=== EXERCISE DETAILS ===
All the data below goes into the copy word for word, but the pictures don't.
○ ○ ○ ○
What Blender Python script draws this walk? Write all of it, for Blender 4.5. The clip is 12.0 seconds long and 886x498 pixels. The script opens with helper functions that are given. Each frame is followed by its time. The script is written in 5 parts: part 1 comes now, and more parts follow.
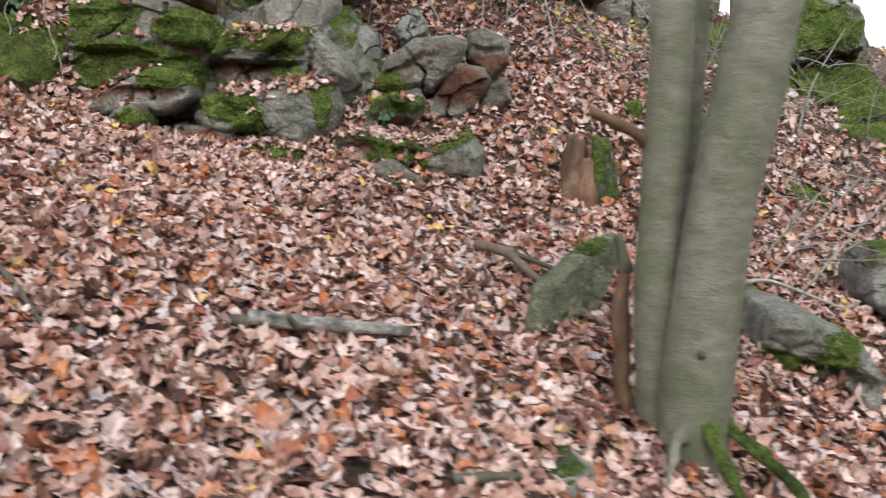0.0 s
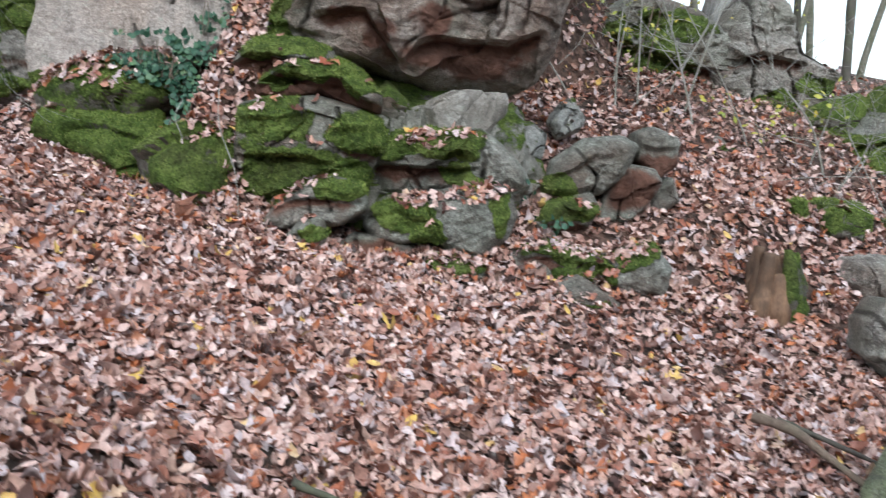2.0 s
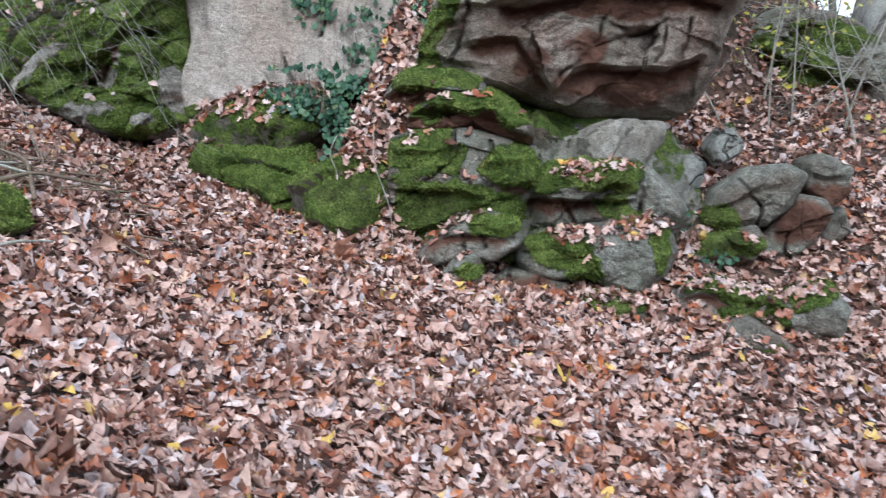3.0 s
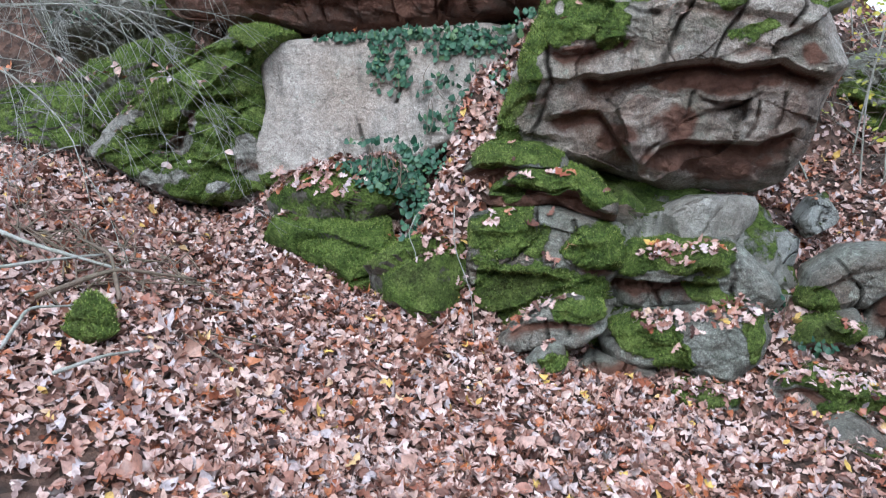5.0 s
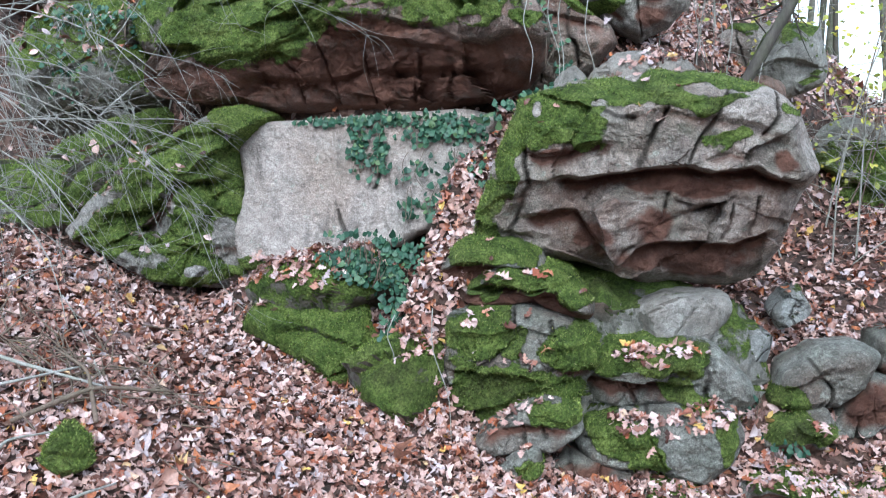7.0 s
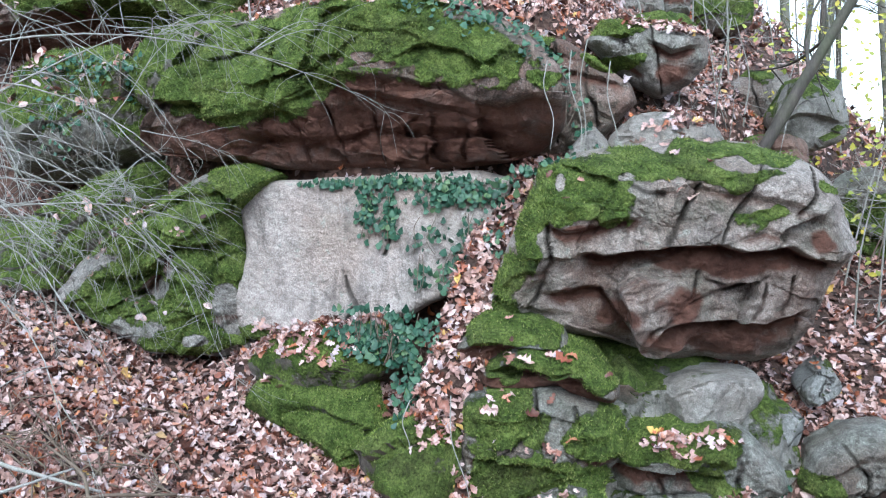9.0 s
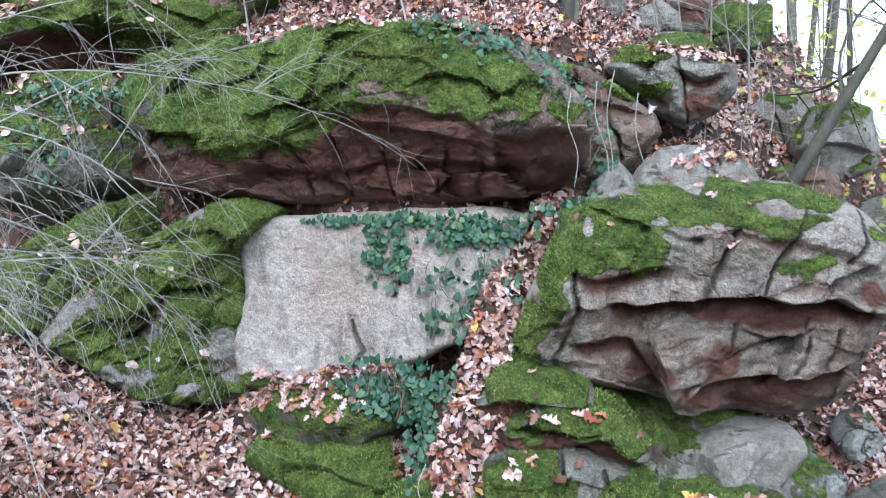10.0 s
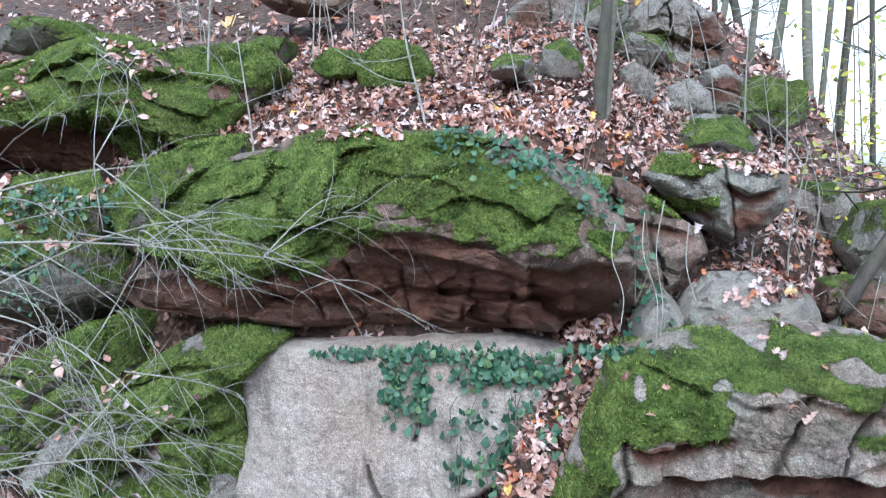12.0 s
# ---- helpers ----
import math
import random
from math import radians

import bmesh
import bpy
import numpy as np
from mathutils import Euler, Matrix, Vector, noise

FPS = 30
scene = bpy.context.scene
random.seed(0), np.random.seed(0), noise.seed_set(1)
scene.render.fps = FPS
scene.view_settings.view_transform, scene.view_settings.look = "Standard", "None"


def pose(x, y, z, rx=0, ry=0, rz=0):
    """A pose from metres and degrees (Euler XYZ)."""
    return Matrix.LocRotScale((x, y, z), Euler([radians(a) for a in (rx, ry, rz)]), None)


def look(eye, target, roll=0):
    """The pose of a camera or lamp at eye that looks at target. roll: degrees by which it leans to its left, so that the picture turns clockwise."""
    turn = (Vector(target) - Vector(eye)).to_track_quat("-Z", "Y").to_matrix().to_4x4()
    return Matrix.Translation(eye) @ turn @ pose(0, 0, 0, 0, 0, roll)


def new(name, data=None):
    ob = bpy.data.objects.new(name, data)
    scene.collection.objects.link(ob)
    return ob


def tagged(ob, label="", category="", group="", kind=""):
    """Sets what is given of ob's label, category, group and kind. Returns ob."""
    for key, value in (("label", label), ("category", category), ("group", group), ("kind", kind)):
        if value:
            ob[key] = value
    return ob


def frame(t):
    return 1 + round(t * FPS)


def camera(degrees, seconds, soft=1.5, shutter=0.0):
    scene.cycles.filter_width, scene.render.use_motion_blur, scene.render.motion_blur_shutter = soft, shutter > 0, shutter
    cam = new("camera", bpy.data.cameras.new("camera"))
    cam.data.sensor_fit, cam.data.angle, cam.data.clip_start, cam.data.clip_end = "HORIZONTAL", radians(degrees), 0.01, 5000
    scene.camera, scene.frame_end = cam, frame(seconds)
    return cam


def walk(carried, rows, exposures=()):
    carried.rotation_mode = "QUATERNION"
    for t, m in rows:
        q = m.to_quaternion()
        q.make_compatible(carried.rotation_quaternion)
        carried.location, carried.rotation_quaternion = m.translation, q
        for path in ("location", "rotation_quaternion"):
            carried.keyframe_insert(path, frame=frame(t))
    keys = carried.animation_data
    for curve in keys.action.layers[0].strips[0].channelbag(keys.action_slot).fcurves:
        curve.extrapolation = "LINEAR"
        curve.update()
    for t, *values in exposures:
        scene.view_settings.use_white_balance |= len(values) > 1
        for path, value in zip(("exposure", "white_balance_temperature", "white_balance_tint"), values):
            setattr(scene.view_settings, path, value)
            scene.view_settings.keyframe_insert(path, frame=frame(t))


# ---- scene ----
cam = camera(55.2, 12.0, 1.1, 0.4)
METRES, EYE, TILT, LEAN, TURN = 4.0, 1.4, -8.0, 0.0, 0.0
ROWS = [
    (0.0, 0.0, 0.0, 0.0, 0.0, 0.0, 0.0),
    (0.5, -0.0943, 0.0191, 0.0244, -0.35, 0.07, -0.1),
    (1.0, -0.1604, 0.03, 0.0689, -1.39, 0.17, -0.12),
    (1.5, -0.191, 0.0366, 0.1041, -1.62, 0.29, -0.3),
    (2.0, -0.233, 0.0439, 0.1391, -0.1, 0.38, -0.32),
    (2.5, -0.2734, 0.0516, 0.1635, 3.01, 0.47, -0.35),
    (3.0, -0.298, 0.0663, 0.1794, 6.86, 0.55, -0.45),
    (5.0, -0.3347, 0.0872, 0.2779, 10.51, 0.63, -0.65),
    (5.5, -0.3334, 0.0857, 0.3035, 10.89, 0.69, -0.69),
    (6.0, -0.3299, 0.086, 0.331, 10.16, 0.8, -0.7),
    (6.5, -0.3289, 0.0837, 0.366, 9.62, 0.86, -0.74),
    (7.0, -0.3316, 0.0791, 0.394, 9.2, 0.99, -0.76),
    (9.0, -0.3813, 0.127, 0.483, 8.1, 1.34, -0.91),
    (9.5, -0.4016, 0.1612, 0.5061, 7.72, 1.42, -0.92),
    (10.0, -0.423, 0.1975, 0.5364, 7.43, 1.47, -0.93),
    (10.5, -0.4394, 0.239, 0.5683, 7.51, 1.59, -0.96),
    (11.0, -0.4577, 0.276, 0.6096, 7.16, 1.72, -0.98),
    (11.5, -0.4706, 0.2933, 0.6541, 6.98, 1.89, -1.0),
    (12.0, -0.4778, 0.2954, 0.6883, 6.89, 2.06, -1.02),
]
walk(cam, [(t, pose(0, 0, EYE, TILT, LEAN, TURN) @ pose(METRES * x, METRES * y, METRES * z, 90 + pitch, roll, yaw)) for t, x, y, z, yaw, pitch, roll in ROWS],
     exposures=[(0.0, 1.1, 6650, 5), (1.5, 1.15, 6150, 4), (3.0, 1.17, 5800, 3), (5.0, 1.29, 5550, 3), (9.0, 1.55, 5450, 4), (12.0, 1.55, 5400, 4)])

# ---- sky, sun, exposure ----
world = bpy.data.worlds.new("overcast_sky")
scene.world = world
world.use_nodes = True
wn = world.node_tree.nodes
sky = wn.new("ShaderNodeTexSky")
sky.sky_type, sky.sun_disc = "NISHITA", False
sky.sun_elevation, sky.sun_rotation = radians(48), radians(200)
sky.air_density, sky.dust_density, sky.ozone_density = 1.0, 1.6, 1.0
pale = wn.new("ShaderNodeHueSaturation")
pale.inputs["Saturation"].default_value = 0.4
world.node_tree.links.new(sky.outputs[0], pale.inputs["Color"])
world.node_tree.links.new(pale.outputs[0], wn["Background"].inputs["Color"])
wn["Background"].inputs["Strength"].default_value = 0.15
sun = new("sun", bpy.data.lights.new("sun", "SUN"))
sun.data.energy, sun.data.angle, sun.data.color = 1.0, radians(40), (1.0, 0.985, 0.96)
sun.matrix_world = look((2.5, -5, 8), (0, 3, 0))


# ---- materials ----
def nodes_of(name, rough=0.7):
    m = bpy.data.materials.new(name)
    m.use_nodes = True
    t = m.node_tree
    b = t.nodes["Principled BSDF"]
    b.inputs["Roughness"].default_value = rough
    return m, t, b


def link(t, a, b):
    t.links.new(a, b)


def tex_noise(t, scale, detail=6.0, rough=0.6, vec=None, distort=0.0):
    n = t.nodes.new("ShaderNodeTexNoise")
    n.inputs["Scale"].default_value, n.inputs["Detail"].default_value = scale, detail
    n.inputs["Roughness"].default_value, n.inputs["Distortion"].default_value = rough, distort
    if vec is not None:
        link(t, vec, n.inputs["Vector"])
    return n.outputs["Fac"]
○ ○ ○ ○
=== WRITTEN ANSWER ===
What Blender Python script draws this walk? Write all of it, for Blender 4.5. The clip is 12.0 seconds long and 886x498 pixels. The script opens with helper functions that are given. Each frame is followed by its time. The script is written in 5 parts: part 1 comes now, and more parts follow.
0.0 s
2.0 s
3.0 s
5.0 s
7.0 s
9.0 s
10.0 s
12.0 s
# ---- helpers ----
import math
import random
from math import radians

import bmesh
import bpy
import numpy as np
from mathutils import Euler, Matrix, Vector, noise

FPS = 30
scene = bpy.context.scene
random.seed(0), np.random.seed(0), noise.seed_set(1)
scene.render.fps = FPS
scene.view_settings.view_transform, scene.view_settings.look = "Standard", "None"


def pose(x, y, z, rx=0, ry=0, rz=0):
    """A pose from metres and degrees (Euler XYZ)."""
    return Matrix.LocRotScale((x, y, z), Euler([radians(a) for a in (rx, ry, rz)]), None)


def look(eye, target, roll=0):
    """The pose of a camera or lamp at eye that looks at target. roll: degrees by which it leans to its left, so that the picture turns clockwise."""
    turn = (Vector(target) - Vector(eye)).to_track_quat("-Z", "Y").to_matrix().to_4x4()
    return Matrix.Translation(eye) @ turn @ pose(0, 0, 0, 0, 0, roll)


def new(name, data=None):
    ob = bpy.data.objects.new(name, data)
    scene.collection.objects.link(ob)
    return ob


def tagged(ob, label="", category="", group="", kind=""):
    """Sets what is given of ob's label, category, group and kind. Returns ob."""
    for key, value in (("label", label), ("category", category), ("group", group), ("kind", kind)):
        if value:
            ob[key] = value
    return ob


def frame(t):
    return 1 + round(t * FPS)


def camera(degrees, seconds, soft=1.5, shutter=0.0):
    scene.cycles.filter_width, scene.render.use_motion_blur, scene.render.motion_blur_shutter = soft, shutter > 0, shutter
    cam = new("camera", bpy.data.cameras.new("camera"))
    cam.data.sensor_fit, cam.data.angle, cam.data.clip_start, cam.data.clip_end = "HORIZONTAL", radians(degrees), 0.01, 5000
    scene.camera, scene.frame_end = cam, frame(seconds)
    return cam


def walk(carried, rows, exposures=()):
    carried.rotation_mode = "QUATERNION"
    for t, m in rows:
        q = m.to_quaternion()
        q.make_compatible(carried.rotation_quaternion)
        carried.location, carried.rotation_quaternion = m.translation, q
        for path in ("location", "rotation_quaternion"):
            carried.keyframe_insert(path, frame=frame(t))
    keys = carried.animation_data
    for curve in keys.action.layers[0].strips[0].channelbag(keys.action_slot).fcurves:
        curve.extrapolation = "LINEAR"
        curve.update()
    for t, *values in exposures:
        scene.view_settings.use_white_balance |= len(values) > 1
        for path, value in zip(("exposure", "white_balance_temperature", "white_balance_tint"), values):
            setattr(scene.view_settings, path, value)
            scene.view_settings.keyframe_insert(path, frame=frame(t))


# ---- scene ----
cam = camera(55.2, 12.0, 1.1, 0.4)
METRES, EYE, TILT, LEAN, TURN = 4.0, 1.4, -8.0, 0.0, 0.0
ROWS = [
    (0.0, 0.0, 0.0, 0.0, 0.0, 0.0, 0.0),
    (0.5, -0.0943, 0.0191, 0.0244, -0.35, 0.07, -0.1),
    (1.0, -0.1604, 0.03, 0.0689, -1.39, 0.17, -0.12),
    (1.5, -0.191, 0.0366, 0.1041, -1.62, 0.29, -0.3),
    (2.0, -0.233, 0.0439, 0.1391, -0.1, 0.38, -0.32),
    (2.5, -0.2734, 0.0516, 0.1635, 3.01, 0.47, -0.35),
    (3.0, -0.298, 0.0663, 0.1794, 6.86, 0.55, -0.45),
    (5.0, -0.3347, 0.0872, 0.2779, 10.51, 0.63, -0.65),
    (5.5, -0.3334, 0.0857, 0.3035, 10.89, 0.69, -0.69),
    (6.0, -0.3299, 0.086, 0.331, 10.16, 0.8, -0.7),
    (6.5, -0.3289, 0.0837, 0.366, 9.62, 0.86, -0.74),
    (7.0, -0.3316, 0.0791, 0.394, 9.2, 0.99, -0.76),
    (9.0, -0.3813, 0.127, 0.483, 8.1, 1.34, -0.91),
    (9.5, -0.4016, 0.1612, 0.5061, 7.72, 1.42, -0.92),
    (10.0, -0.423, 0.1975, 0.5364, 7.43, 1.47, -0.93),
    (10.5, -0.4394, 0.239, 0.5683, 7.51, 1.59, -0.96),
    (11.0, -0.4577, 0.276, 0.6096, 7.16, 1.72, -0.98),
    (11.5, -0.4706, 0.2933, 0.6541, 6.98, 1.89, -1.0),
    (12.0, -0.4778, 0.2954, 0.6883, 6.89, 2.06, -1.02),
]
walk(cam, [(t, pose(0, 0, EYE, TILT, LEAN, TURN) @ pose(METRES * x, METRES * y, METRES * z, 90 + pitch, roll, yaw)) for t, x, y, z, yaw, pitch, roll in ROWS],
     exposures=[(0.0, 1.1, 6650, 5), (1.5, 1.15, 6150, 4), (3.0, 1.17, 5800, 3), (5.0, 1.29, 5550, 3), (9.0, 1.55, 5450, 4), (12.0, 1.55, 5400, 4)])

# ---- sky, sun, exposure ----
world = bpy.data.worlds.new("overcast_sky")
scene.world = world
world.use_nodes = True
wn = world.node_tree.nodes
sky = wn.new("ShaderNodeTexSky")
sky.sky_type, sky.sun_disc = "NISHITA", False
sky.sun_elevation, sky.sun_rotation = radians(48), radians(200)
sky.air_density, sky.dust_density, sky.ozone_density = 1.0, 1.6, 1.0
pale = wn.new("ShaderNodeHueSaturation")
pale.inputs["Saturation"].default_value = 0.4
world.node_tree.links.new(sky.outputs[0], pale.inputs["Color"])
world.node_tree.links.new(pale.outputs[0], wn["Background"].inputs["Color"])
wn["Background"].inputs["Strength"].default_value = 0.15
sun = new("sun", bpy.data.lights.new("sun", "SUN"))
sun.data.energy, sun.data.angle, sun.data.color = 1.0, radians(40), (1.0, 0.985, 0.96)
sun.matrix_world = look((2.5, -5, 8), (0, 3, 0))


# ---- materials ----
def nodes_of(name, rough=0.7):
    m = bpy.data.materials.new(name)
    m.use_nodes = True
    t = m.node_tree
    b = t.nodes["Principled BSDF"]
    b.inputs["Roughness"].default_value = rough
    return m, t, b


def link(t, a, b):
    t.links.new(a, b)


def tex_noise(t, scale, detail=6.0, rough=0.6, vec=None, distort=0.0):
    n = t.nodes.new("ShaderNodeTexNoise")
    n.inputs["Scale"].default_value, n.inputs["Detail"].default_value = scale, detail
    n.inputs["Roughness"].default_value, n.inputs["Distortion"].default_value = rough, distort
    if vec is not None:
        link(t, vec, n.inputs["Vector"])
    return n.outputs["Fac"]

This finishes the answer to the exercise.